Assuming your list expands the same way as listed:

occurence_list = [["sleep", ["morning_meds", 2], ["watching_tv", 3]], ["morning_meds", ["sleep", 1], ["watching_tv", 3]]] 
for i in occurence_list:
    # On second and third there is a int.
    action = i[1][1]
    second_action = i[2][1]
    print(action,second_action) # 2 3 n 1 3
Answered By: annes

This is how you would print different aspect of this list:

occurence_list = [["sleep", ["morning_meds", 2], ["watching_tv", 3]], ["morning_meds", ["sleep", 1], ["watching_tv", 3]]] 
print[0][1]
>> ['morning_meds', 2]
print[0][1][1]
>> 2
Answered By: Kineye

There’s not much to go on based on your example. You would need to know the structure of the array to make a more informed decision.
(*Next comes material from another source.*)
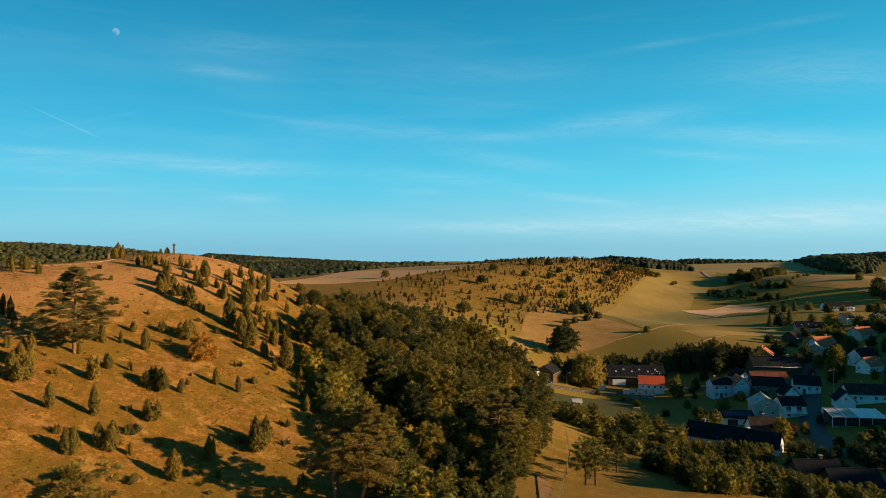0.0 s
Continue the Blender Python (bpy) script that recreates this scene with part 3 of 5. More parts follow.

However, if you want to generalise the issue, saying that you have an arbirarily nested array, and you want to extract all integers, you could do this:

def get_ints(nested_list):
    for item in nested_list:
        if isinstance(item, list):
            yield from get_ints(item)
        if isinstance(item, int):
            yield item

ints = list(get_ints(occurence_list))

Output:

[2, 3, 1, 3]
Answered By: tituszban

If you want a listing of the int values one of unlimited number of options doing this will be:

occurrence_list = [["sleep", ["morning_meds", 2], ["watching_tv", 3]], ["morning_meds", ["sleep", 1], ["watching_tv", 3]]] 
index_of_int = 1
for occurrence in occurrence_list:
    txt, list_1, list_2 = occurrence
    print(list_1[index_of_int], list_2[index_of_int])
# prints: 
#         2 3
#         1 3

To get a better overview of the nested list structure as with print you can use pprint with 4 spaces indentation:

import pprint
pprint.pprint(occurrence_list, indent=4)
pprint_output = """
[   ['sleep', ['morning_meds', 2], ['watching_tv', 3]],
    ['morning_meds', ['sleep', 1], ['watching_tv', 3]]] 
"""

or use the not in Python distribution included pandas module:

import pandas as pd
df = pd.DataFrame(occurrence_list)
print(df)
pandas_df_print = """
              0                  1                 2
0         sleep  [morning_meds, 2]  [watching_tv, 3]
1  morning_meds         [sleep, 1]  [watching_tv, 3]
"""

From the nested list overview you can see how deep you need to nest indices to obtain a single value from a nested list. Each list within list element require further index. This is how it comes that to get the 1 in ['sleep', 1] you need three indices: occurrence_list[1][1][1]. The first two indices of an integer value you can take from the pandas dataframe print output (first index is the index of the row, second of the column) with printed indices for rows and columns.

You can check in code if your guess about the right indexing was OK with:

assert occurrence_list[1][1][1] == 1

which will give an assertion error if the indices don’t lead to the given specified value.

If you want to extract all integer values from a nested list you will find the code for it in the answer posted by tituszban.